Responding visually to Paradise Lost are a set of engravings by John Baptist Medina that were included in the elaborate folio edition of Paradise Lost in 1688. Several of the Medina images, notably those included here, provide their own interesting interpretations of crucial scenes in the poem.
The foundation story, of course, is the Genesis account of the Creation of the world and of Adam and Eve, culminating in the drama of their temptation and Fall. By Milton's time, the seventeenth century, that story had been reformulated in many translations in many languages and had accumulated many centuries of interpretive commentary, Jewish and Christian. Milton, in undertaking an imaginative, poetic re-creation of that story, had necessarily to accept, revise, or counter the views offered by such influential commentators as Saint Augustine and the Reformation theologian John Calvin. He probably did not know Rachel Speght's commentary, A Muzzle for Melastomus, or Aemilia Lanyer's poem Eve's Apology in Defense of Women (NAEL 1.1285–87), but these texts provide the first examples of women turning Genesis commentary to feminist account. The various commentators' views — about Adam and Eve, about the Edenic garden, about prelapsarian conditions of life, about the Tree of Knowledge, about the nature of man and woman as created, about marriage as first instituted, and about the causes of the Fall — can be usefully compared to Milton's own analyses in his theological tract Christian Doctrine, which remained unpublished until the nineteenth century, as well as his poetic representations of such matters in Paradise Lost.
During his tour of Italy in 1639, Milton probably saw some of the numerous representations of aspects of the Genesis story in Renaissance paintings and tapestries. We do not know which ones he saw, but certain remarkable images may have stimulated his imagination. A representative sample is included here: Veronese's Creation of Eve, Cranach's Adam and Eve, Dürer's The Fall, two of the Medici tapestries presenting The Fall and The Judgement of Adam and Eve, and Masaccio's The Expulsion.
Milton's poem also draws on such repositories of classical myth as Ovid's Metamorphoses and other literary analogues. Ovid's narrative of the myth of Narcissus resonates throughout the story told by Milton's Eve about her first coming to consciousness. Two allegorical interpretations of the Narcissus myth — by Milton's contemporary George Sandys, the translator of Ovid, and by Sigmund Freud — may highlight how Milton reworks that myth. The poetic version of the Fall story in Guillaume Du Bartas's hexameral poem The Divine Weeks and Works provides another kind of literary analogue.

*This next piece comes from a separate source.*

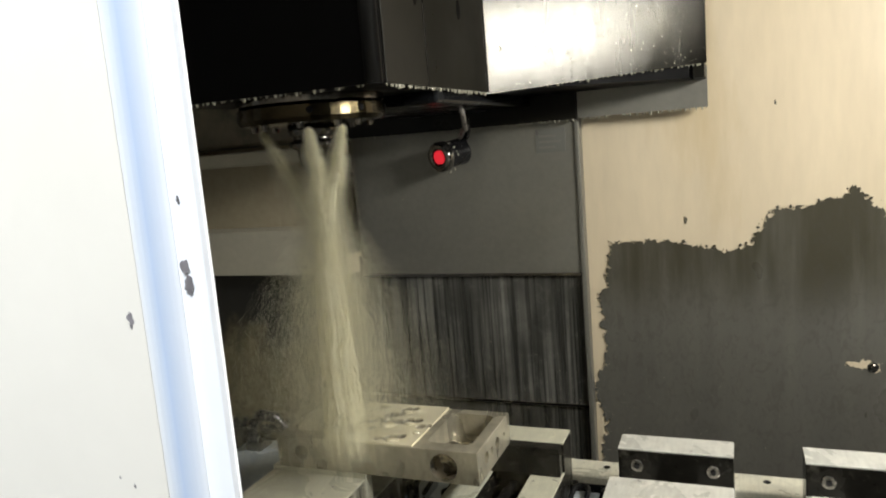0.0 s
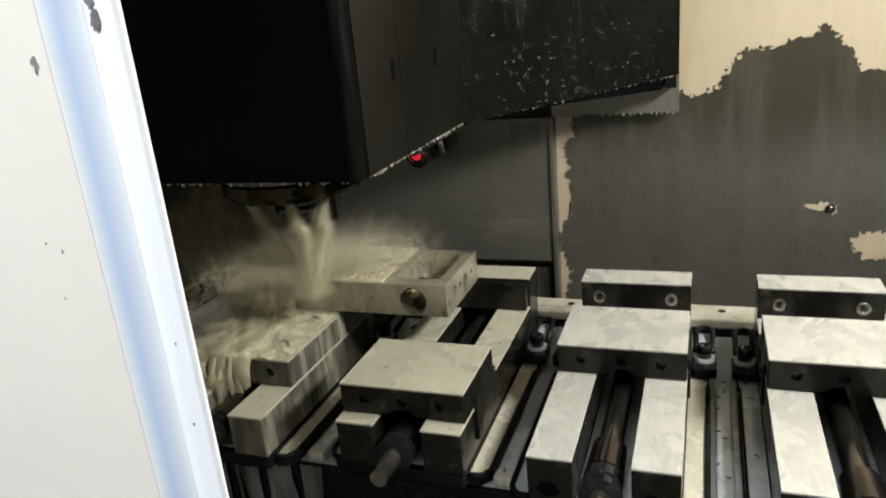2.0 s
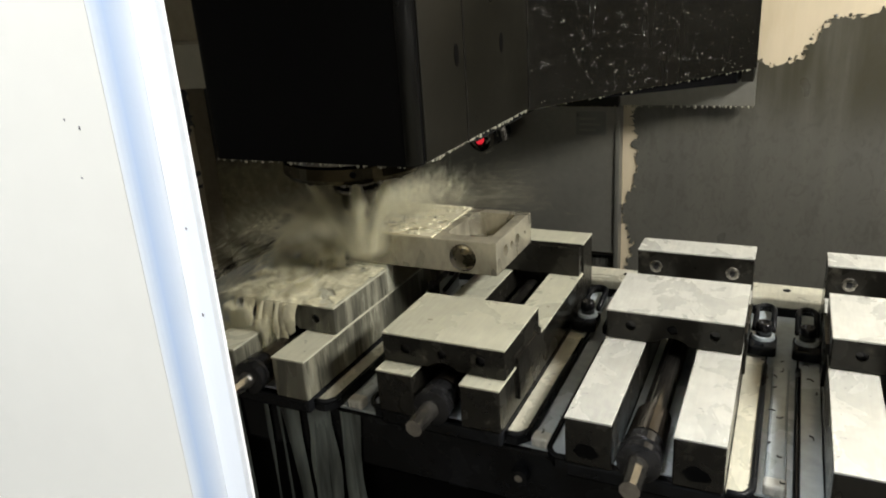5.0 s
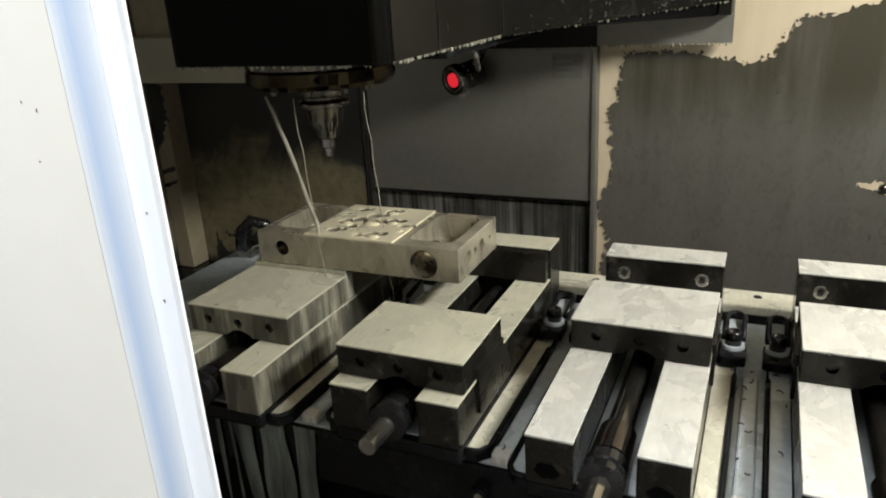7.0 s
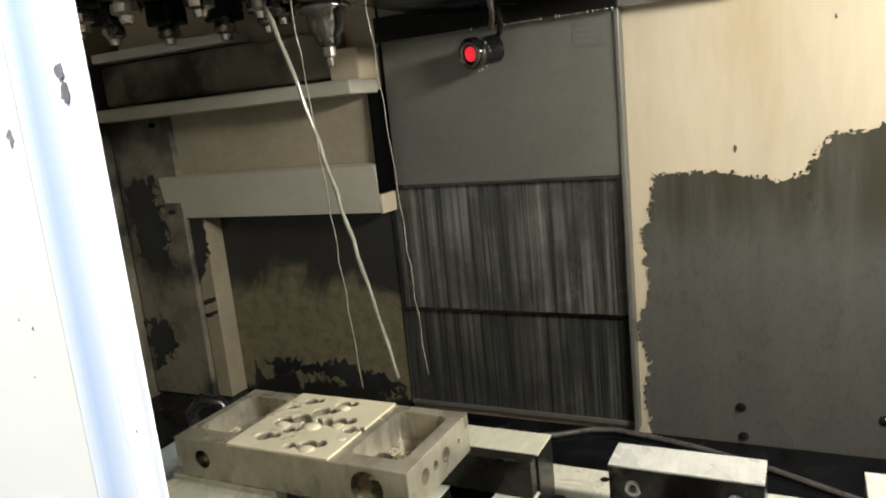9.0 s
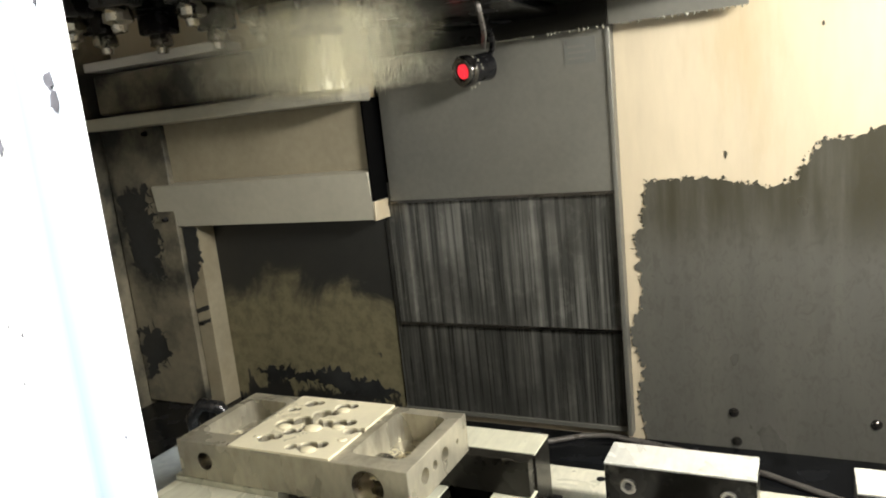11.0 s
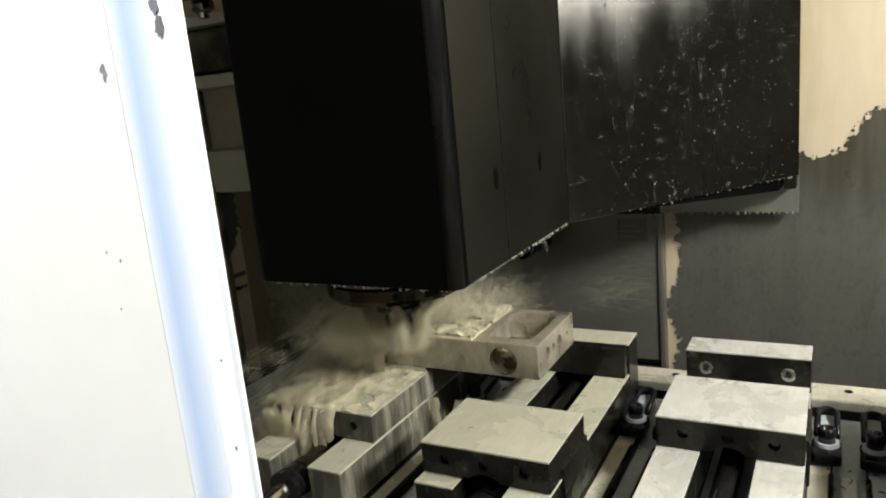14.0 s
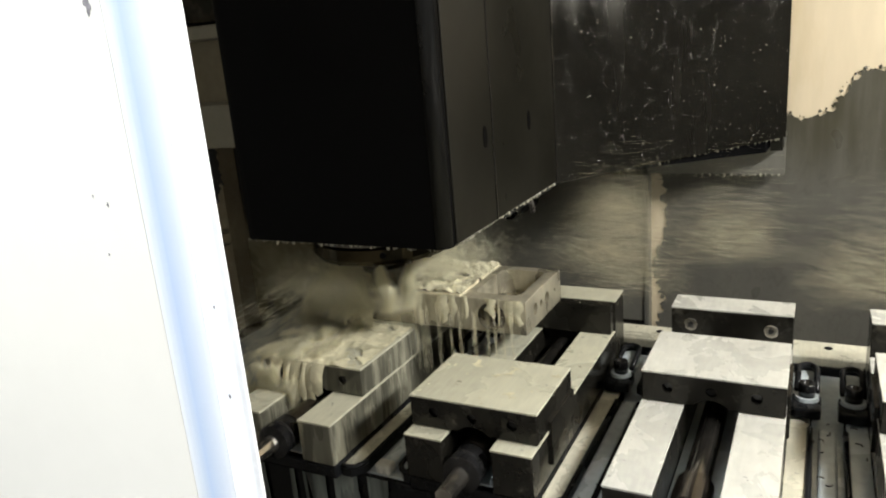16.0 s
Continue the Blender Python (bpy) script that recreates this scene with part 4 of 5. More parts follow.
        bo.data.transform(Matrix.Translation((cx + dx - cx, 0.963 - 0.80, 1.143 - TZ)) @ Matrix.Rotation(radians(90), 4, "X") @ Matrix.Translation((cx, 0.80, TZ)))
        hx = part("hex_socket", cyl(BM(), (cx + dx, 0.9574, 1.143), (cx + dx, 0.9579, 1.143), 0.0042, None, 6), BLACKENED, bo)
    if stepped is not None:
        part("jaw_step", box(BM(), L + 0.002, R - 0.002, 0.944, 0.9625, 1.1212, 1.1648, 0.001), steel, fj)
    return v


CX = (-0.574, -0.330, -0.100, 0.138)
ribs = []
vises = [
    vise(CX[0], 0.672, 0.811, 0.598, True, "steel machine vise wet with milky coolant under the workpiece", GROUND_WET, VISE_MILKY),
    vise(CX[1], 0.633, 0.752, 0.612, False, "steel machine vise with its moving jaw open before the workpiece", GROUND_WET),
    vise(CX[2], 0.770, 0.890, 0.590, None, "empty steel machine vise with pale ground jaws", GROUND),
    vise(CX[3], 0.768, 0.889, 0.584, None, "empty steel machine vise with pale ground jaws", GROUND),
]


for i in range(3):
    rx_ = (CX[i] + CX[i + 1]) / 2
    rib = thing("slot_cover", (rx_, 0.75, TZ), "pale grey strip covering the table slot between two vises", "strip", "slot covers")
    part("strip", box(BM(), rx_ - 0.0095, rx_ + 0.0095, 0.645, 0.878, TZ, 1.0575, 0.003), BASE_BLUE, rib, "blue-grey strip")
    part("end_cap", box(BM(), rx_ - 0.0105, rx_ + 0.0105, 0.628, 0.6445, TZ, 1.0600, 0.003), GROUND, rib, "bright worn end cap")
    ribs.append(rib)


def toe_clamp(x, s):
    c = thing("toe_clamp", (x, 0.92, 1.0645), "dark toe clamp with a black socket bolt beside a vise", "clamp", "clamps between the vises")
    part("clamp_body", prism(BM(), rounded_rect(x - 0.0165, x + 0.0165, 0.885, 0.929, 0.006), 1.0646, 1.077, 0.003), CAST_DARK, c)
    part("washer", cyl(BM(), (x, 0.915, 1.077), (x, 0.915, 1.081), 0.0145, 0.0135, 24), BASE_BLUE, c)
    part("bolt_head", lathe(BM(), (x, 0.915), [(0.005, 1.093), (0.0055, 1.0985), (0.0085, 1.0985), (0.0098, 1.097), (0.0098, 1.081)], 20), BLACKENED, c, "", True)
    loop = [(x - 0.011, 0.930, 1.080), (x - 0.011, 0.975, 1.086)] + [(x - 0.011 * math.cos(q * math.pi / 6), 0.978 + 0.016 * math.sin(q * math.pi / 6), 1.087) for q in range(7)] + [(x + 0.011, 0.975, 1.086), (x + 0.011, 0.930, 1.080)]
    part("slot_rim", tube(BM(), loop, 0.0038, 8), CAST_DARK, c, "", True)
    part("slot_floor", prism(BM(), rounded_rect(x - 0.011, x + 0.011, 0.93, 0.993, 0.009), 1.0646, 1.0785), BASE_BLUE, c)
    return c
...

In Joshua Sylvester's translation that work was extremely popular, and Milton certainly knew it. Finally, the epic tradition itself was a major literary resource for Milton: it is sampled here through the opening passages — propositions and invocations — of four epics central to Milton's idea of that genre: Homer's Iliad and Odyssey, Virgil's Aeneid, and Torquato Tasso's Jerusalem Delivered. Milton's epic proposition and invocation may be compared to these, and also Milton's defense of his better kind of tragic epic. Homer and Virgil did not use rhyme, and Milton scorned it in heroic poems as a "troublesome and modern bondage"; accordingly, the classical epics are represented here by modern unrhymed translations. Tasso did employ rhyme, as did his Elizabethan translator Edward Fairfax.

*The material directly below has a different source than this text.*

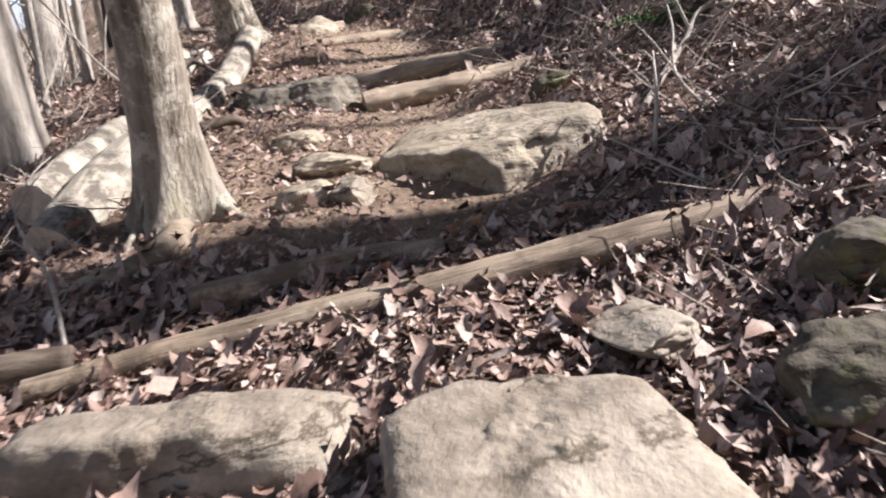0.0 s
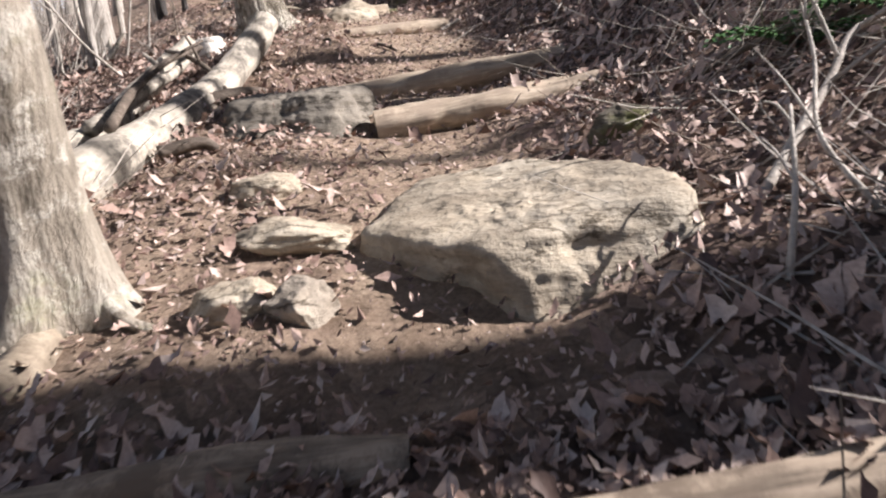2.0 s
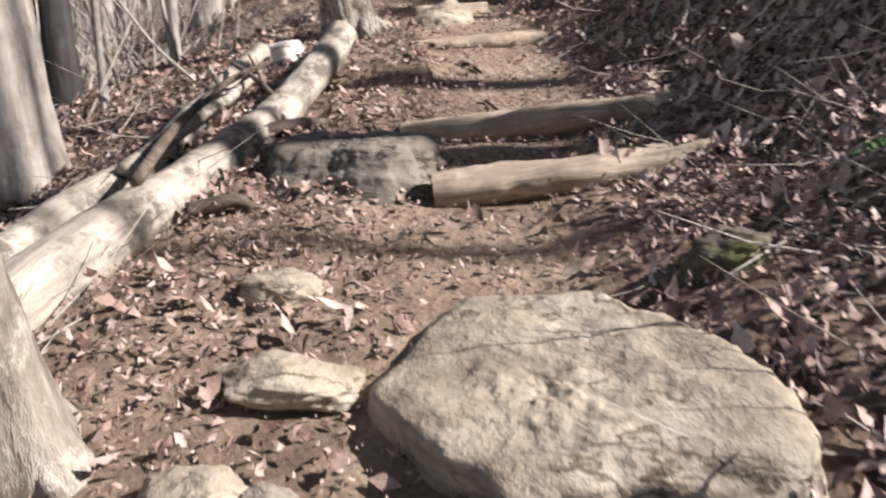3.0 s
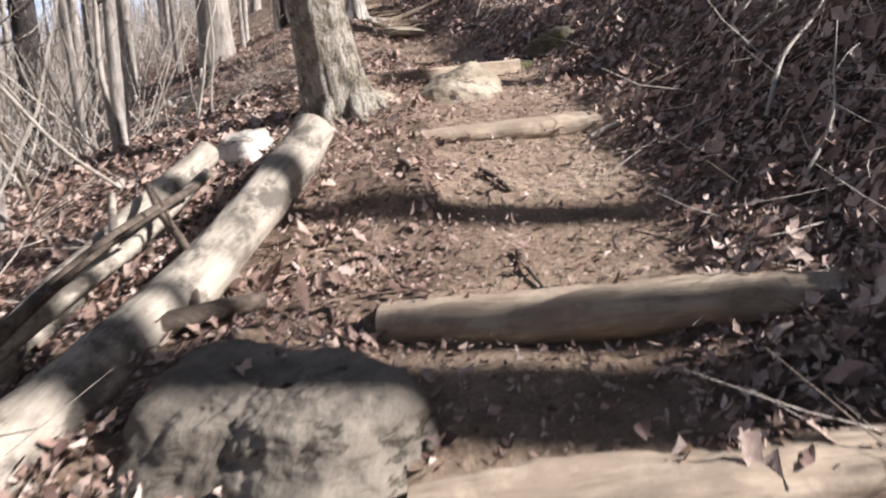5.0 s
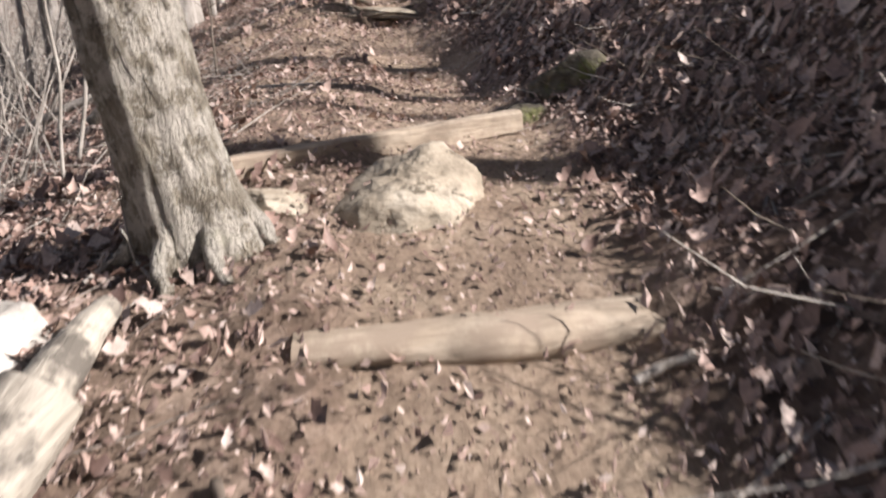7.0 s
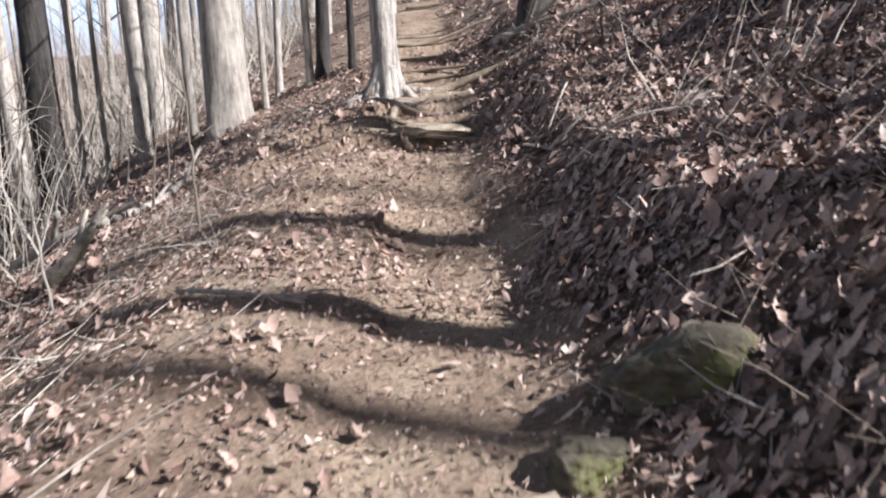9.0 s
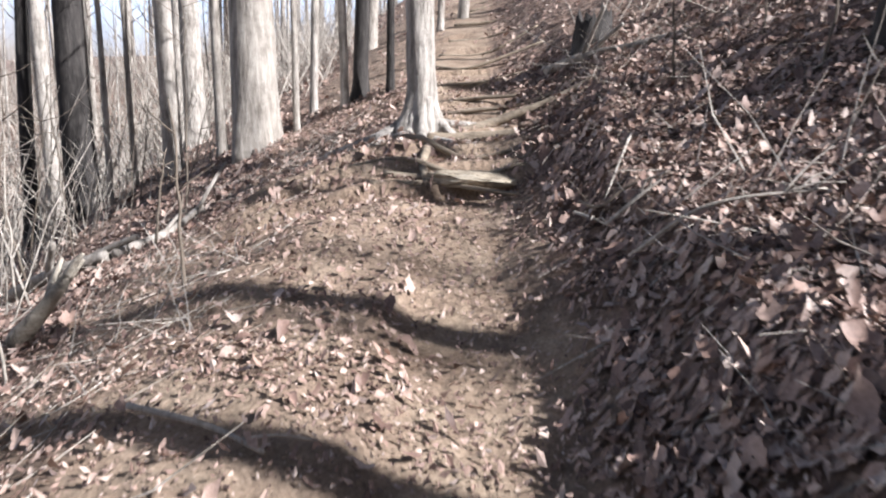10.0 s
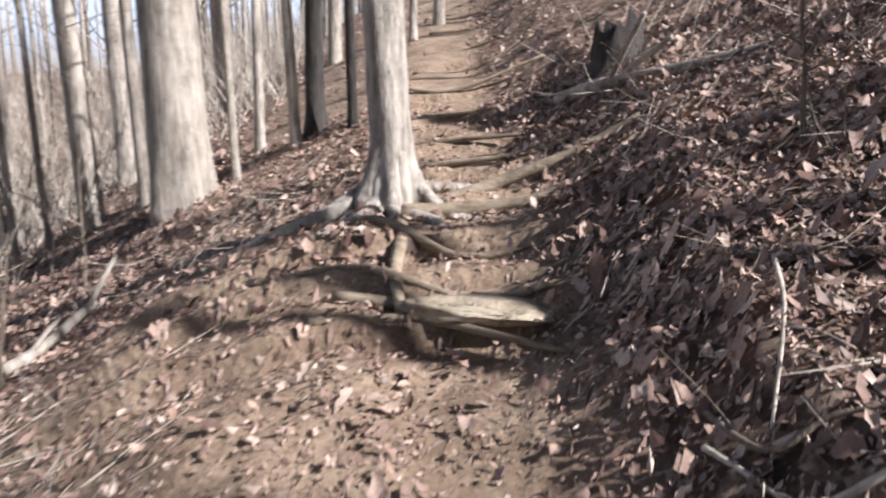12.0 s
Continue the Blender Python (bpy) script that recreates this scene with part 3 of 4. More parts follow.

The first important criticism of Milton's epic was provided by his good friend the poet Andrew Marvell, in a commendatory poem published in 1674 along with the second edition of Paradise Lost. It invites comparison with later prose criticism by Addison and Samuel Johnson.
Responding visually to Paradise Lost are a set of engravings by John Baptist Medina that were included in the elaborate folio edition of Paradise Lost in 1688. Several of the Medina images, notably those included here, provide their own interesting interpretations of crucial scenes in the poem.